Other PFKs around Quebec City also had to reduce their hours due to staff shortages. Radio-Canada reported that Olympus Foods is offering wages above the minimum, alongside flexible hours, to try to fix the problem. That’s a wise idea — managerial positions excluded, fast food jobs are often minimum wage and without tips, so it might encourage people not to flee to better-tipped or better-paying parts of the industry, or even to other industries.

Radio-Canada notes that the shortage varies between regions, with the Quebec City area being one problem area (a month ago, Le Journal de Québec highlighted a shortage of chefs and cooks in the city). Abitibi is another one — earlier this month, a McDonald’s in Val d’Or was forced shut due to a lack of staff.

Martin Vézina, spokesperson for the Quebec Restaurant Association (ARQ), tell Eater that a lack of young staff is a particular problem, and that shortages are worst in kitchen jobs.

“When we see that waitstaff who earn $25 per hour while cooks earn $15 — this causes problems with workers in the kitchen, they say ‘hey, I’d rather work in the front’.”
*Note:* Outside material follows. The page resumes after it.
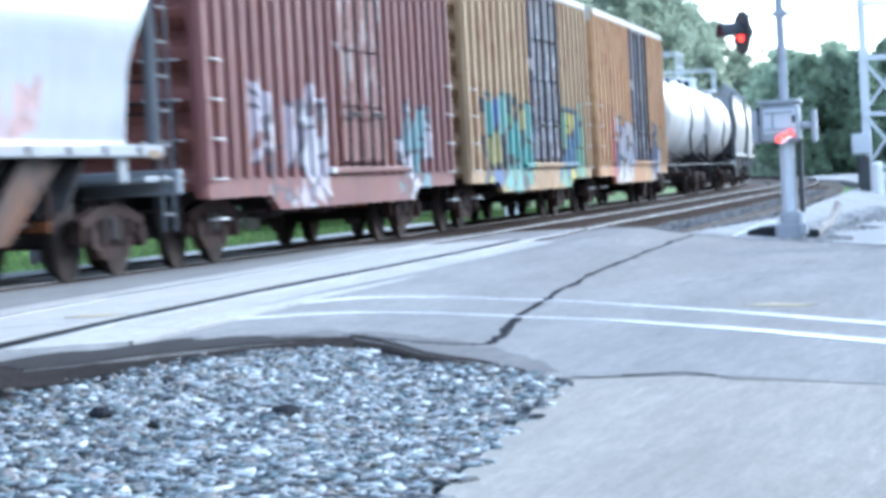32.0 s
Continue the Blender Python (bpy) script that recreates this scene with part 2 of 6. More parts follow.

Vézina says the problem is set to increase: by 2025, 8,000 restaurant jobs will go unfilled, rising to 18,000 empty jobs by 2035. He adds that at present, while the media focuses on staff shortages and closures in chain restaurants, the same problem exists for independent restaurants.

The situation is less acute in Montreal, for two reasons. First, the unemployment rate is higher than other parts of the province, and second, there are more immigrants in Montreal, who Vézina says are more inclined to pick up jobs in the restaurant sector, although Vézina warns that it will impact the city more in future.